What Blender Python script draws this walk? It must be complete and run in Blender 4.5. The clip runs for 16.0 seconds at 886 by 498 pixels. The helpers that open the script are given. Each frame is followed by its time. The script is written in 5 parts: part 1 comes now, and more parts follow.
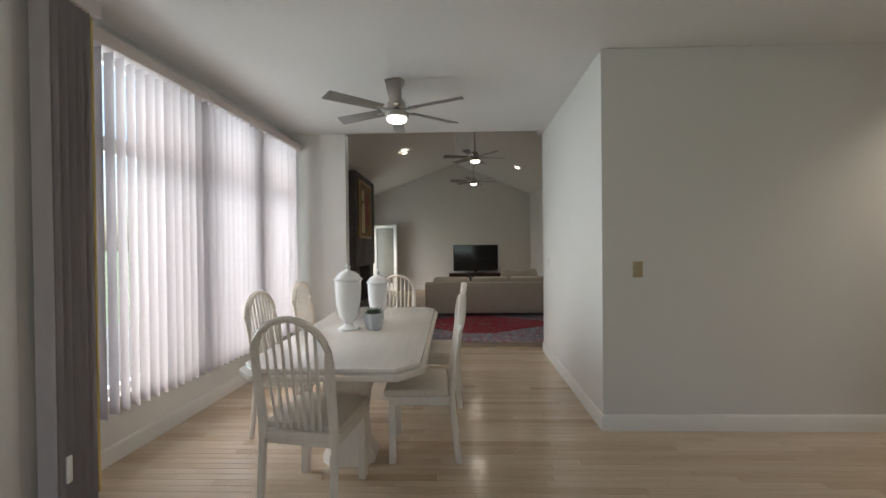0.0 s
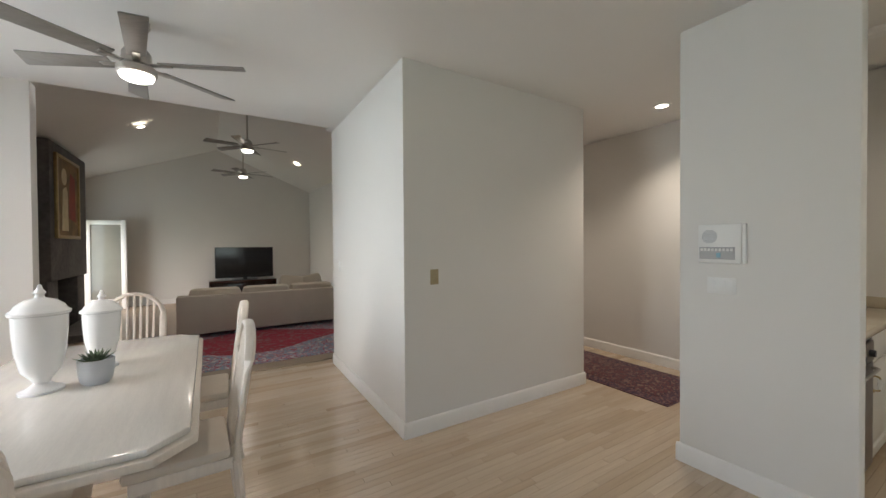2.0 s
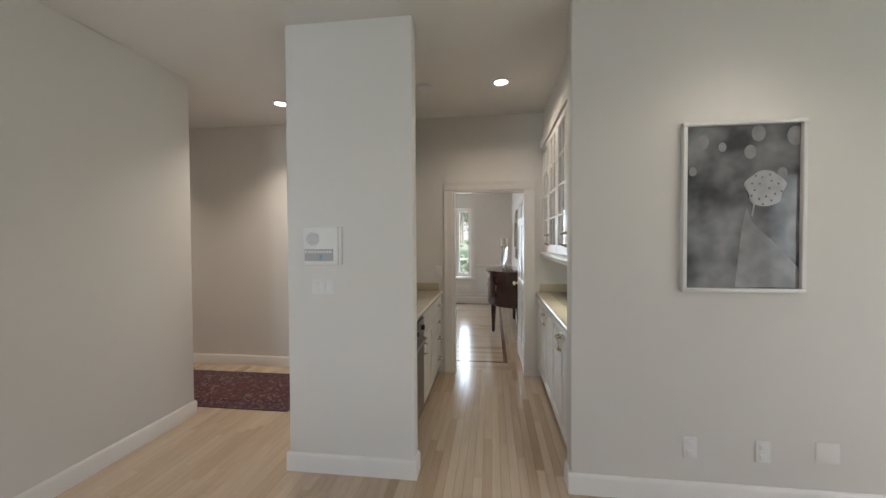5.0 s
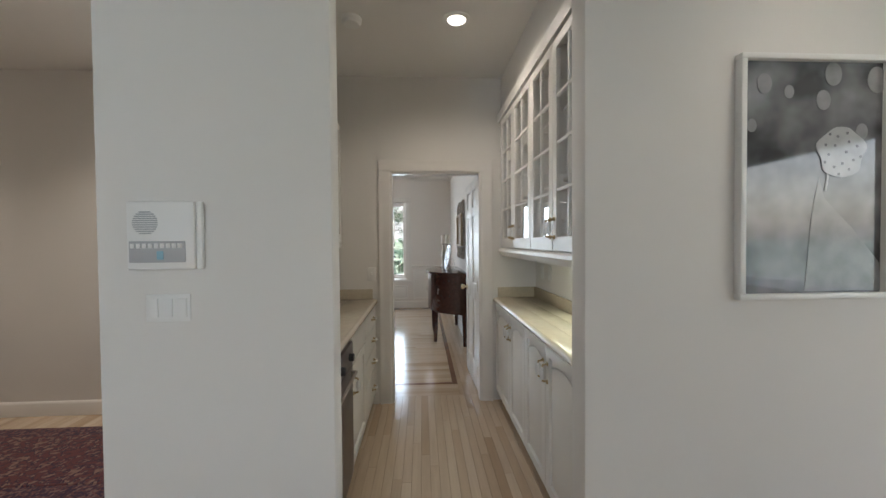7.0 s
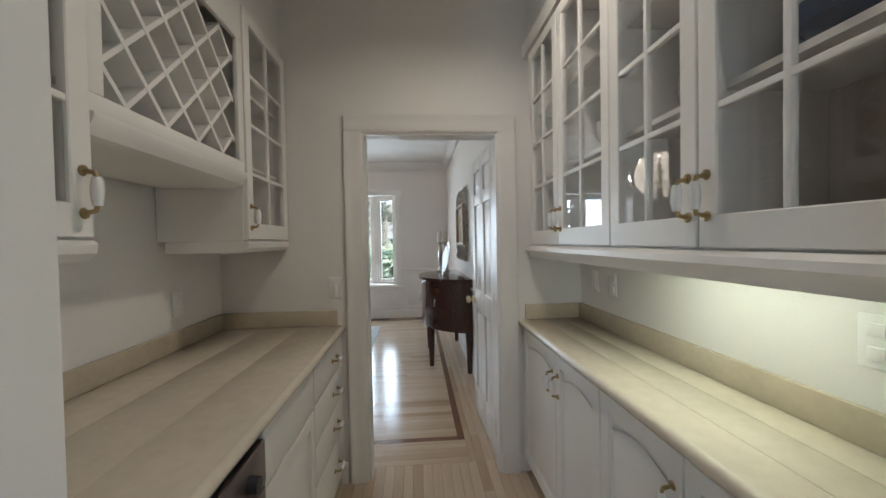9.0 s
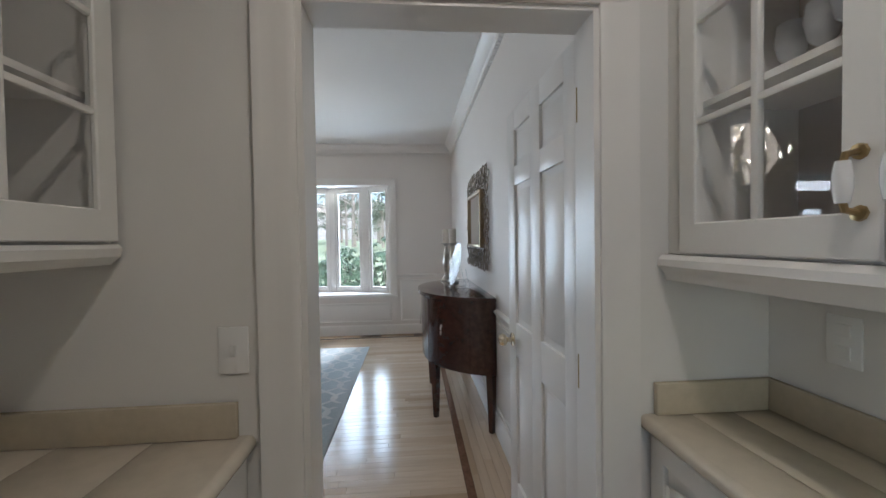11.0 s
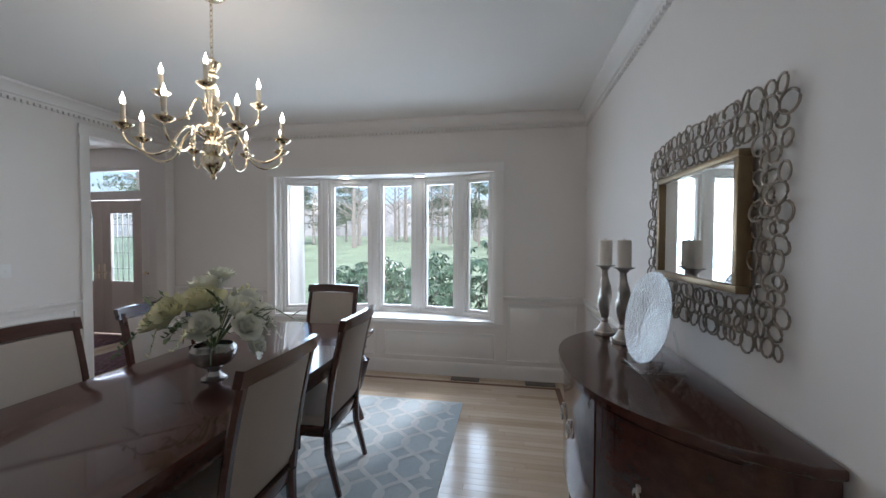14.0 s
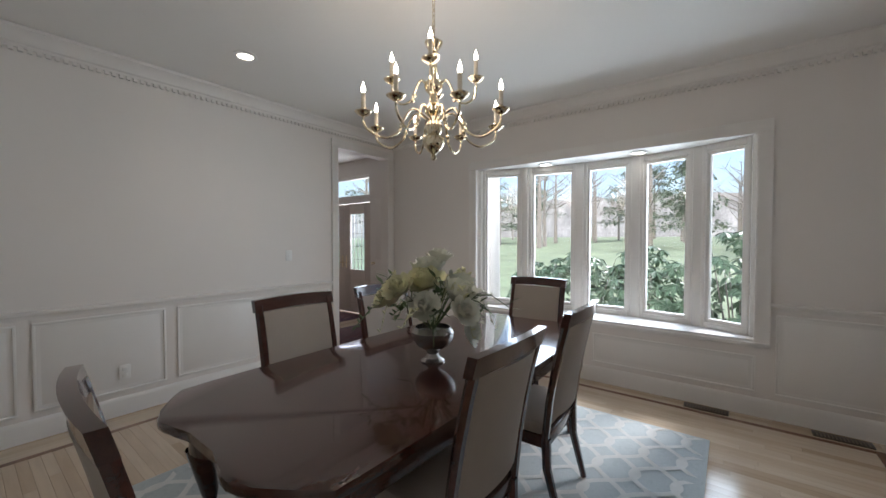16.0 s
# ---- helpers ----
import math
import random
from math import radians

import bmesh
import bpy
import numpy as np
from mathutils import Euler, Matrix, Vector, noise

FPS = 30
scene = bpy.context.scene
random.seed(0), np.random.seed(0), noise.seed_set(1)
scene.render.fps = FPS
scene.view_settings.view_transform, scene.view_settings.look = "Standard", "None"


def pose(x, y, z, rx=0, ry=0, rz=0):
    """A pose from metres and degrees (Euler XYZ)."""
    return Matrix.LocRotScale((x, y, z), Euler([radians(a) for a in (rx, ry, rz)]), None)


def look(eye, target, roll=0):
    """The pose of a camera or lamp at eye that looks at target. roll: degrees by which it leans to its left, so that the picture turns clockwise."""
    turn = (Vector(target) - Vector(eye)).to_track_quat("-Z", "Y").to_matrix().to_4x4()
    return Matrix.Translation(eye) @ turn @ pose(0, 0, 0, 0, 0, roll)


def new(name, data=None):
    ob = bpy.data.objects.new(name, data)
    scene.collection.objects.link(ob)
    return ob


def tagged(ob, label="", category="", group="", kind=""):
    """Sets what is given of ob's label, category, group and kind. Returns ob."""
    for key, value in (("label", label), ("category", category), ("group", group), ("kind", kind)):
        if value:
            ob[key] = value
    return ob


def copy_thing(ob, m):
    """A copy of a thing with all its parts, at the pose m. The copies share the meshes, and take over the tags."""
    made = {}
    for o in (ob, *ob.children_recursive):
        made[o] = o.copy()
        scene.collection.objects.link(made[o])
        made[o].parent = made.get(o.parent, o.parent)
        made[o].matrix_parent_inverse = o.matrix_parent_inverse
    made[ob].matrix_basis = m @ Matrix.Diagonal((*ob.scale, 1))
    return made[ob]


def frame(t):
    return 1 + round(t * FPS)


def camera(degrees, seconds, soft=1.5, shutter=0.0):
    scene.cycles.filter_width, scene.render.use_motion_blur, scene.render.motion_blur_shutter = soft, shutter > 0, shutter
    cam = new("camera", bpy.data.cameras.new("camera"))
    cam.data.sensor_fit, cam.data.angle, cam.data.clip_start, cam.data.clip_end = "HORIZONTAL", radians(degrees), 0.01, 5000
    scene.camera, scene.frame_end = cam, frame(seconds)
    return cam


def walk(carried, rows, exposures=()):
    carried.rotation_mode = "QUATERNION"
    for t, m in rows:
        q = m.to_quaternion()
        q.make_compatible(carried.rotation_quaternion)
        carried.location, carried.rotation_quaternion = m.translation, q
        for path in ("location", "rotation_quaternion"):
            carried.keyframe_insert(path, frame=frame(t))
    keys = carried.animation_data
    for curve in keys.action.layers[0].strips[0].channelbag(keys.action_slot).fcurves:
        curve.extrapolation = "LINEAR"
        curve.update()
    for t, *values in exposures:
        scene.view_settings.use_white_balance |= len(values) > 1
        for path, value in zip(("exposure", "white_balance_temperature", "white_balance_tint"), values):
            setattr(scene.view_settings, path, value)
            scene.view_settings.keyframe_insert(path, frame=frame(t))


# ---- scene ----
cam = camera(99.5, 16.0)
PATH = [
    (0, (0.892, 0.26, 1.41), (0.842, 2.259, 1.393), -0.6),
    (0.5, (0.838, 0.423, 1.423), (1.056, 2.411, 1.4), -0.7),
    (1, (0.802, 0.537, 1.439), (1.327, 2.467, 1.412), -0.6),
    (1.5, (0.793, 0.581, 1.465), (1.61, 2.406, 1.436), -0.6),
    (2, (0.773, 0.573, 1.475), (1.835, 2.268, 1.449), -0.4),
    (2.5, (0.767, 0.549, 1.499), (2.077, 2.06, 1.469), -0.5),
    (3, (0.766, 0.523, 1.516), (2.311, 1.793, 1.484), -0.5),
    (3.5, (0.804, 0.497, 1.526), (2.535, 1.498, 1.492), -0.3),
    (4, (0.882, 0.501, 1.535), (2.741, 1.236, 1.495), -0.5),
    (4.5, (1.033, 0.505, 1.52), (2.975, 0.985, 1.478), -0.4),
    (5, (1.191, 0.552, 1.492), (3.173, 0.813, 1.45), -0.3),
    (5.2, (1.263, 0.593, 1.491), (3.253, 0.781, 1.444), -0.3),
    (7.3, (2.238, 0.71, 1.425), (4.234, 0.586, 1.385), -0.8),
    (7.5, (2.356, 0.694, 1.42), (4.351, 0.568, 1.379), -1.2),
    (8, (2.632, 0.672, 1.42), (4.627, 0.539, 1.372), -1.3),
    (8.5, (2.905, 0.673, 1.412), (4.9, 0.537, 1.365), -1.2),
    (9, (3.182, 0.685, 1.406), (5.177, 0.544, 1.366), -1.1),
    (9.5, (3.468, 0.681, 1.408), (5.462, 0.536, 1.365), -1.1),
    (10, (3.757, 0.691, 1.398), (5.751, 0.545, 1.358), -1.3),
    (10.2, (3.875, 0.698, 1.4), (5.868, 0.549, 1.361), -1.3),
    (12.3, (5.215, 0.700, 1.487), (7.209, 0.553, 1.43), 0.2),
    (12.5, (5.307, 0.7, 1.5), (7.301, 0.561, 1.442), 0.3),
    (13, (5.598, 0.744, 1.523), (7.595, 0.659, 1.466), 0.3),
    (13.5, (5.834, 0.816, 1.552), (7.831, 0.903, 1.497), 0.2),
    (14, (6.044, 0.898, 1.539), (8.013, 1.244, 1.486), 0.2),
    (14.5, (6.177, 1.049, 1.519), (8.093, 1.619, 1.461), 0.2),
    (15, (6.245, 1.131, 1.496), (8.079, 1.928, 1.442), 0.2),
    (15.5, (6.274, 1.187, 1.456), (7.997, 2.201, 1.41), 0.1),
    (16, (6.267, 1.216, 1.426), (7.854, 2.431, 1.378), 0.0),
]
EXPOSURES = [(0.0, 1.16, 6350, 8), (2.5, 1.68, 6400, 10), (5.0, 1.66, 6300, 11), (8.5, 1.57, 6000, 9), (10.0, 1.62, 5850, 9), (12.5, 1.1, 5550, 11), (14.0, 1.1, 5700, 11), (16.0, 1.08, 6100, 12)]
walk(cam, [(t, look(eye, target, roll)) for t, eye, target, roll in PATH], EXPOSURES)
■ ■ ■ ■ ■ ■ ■
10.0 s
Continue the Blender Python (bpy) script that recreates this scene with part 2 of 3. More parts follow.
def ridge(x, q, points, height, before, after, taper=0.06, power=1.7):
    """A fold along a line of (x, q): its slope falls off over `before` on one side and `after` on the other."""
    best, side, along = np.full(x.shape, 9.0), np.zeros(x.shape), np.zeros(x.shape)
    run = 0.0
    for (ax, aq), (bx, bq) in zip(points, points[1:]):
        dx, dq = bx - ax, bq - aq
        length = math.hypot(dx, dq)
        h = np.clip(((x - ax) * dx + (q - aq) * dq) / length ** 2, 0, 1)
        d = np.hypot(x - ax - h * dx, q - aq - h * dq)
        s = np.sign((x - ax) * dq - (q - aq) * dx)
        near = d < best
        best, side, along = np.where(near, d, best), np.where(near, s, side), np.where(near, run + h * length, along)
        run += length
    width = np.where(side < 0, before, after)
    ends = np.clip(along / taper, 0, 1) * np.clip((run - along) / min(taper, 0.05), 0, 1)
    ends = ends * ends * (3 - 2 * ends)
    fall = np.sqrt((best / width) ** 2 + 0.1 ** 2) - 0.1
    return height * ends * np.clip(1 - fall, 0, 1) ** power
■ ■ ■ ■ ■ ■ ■
◆ **Exercise**:
From the listing above, repeat only the lines between the line containing "What Blender Python" and the line containing "for key, value", those two included. Pictures are not part of the copy.

◆ **The result**:
What Blender Python script draws this walk? It must be complete and run in Blender 4.5. The clip runs for 16.0 seconds at 886 by 498 pixels. The helpers that open the script are given. Each frame is followed by its time. The script is written in 5 parts: part 1 comes now, and more parts follow.
0.0 s
2.0 s
5.0 s
7.0 s
9.0 s
11.0 s
14.0 s
16.0 s
# ---- helpers ----
import math
import random
from math import radians

import bmesh
import bpy
import numpy as np
from mathutils import Euler, Matrix, Vector, noise

FPS = 30
scene = bpy.context.scene
random.seed(0), np.random.seed(0), noise.seed_set(1)
scene.render.fps = FPS
scene.view_settings.view_transform, scene.view_settings.look = "Standard", "None"


def pose(x, y, z, rx=0, ry=0, rz=0):
    """A pose from metres and degrees (Euler XYZ)."""
    return Matrix.LocRotScale((x, y, z), Euler([radians(a) for a in (rx, ry, rz)]), None)


def look(eye, target, roll=0):
    """The pose of a camera or lamp at eye that looks at target. roll: degrees by which it leans to its left, so that the picture turns clockwise."""
    turn = (Vector(target) - Vector(eye)).to_track_quat("-Z", "Y").to_matrix().to_4x4()
    return Matrix.Translation(eye) @ turn @ pose(0, 0, 0, 0, 0, roll)


def new(name, data=None):
    ob = bpy.data.objects.new(name, data)
    scene.collection.objects.link(ob)
    return ob


def tagged(ob, label="", category="", group="", kind=""):
    """Sets what is given of ob's label, category, group and kind. Returns ob."""
    for key, value in (("label", label), ("category", category), ("group", group), ("kind", kind)):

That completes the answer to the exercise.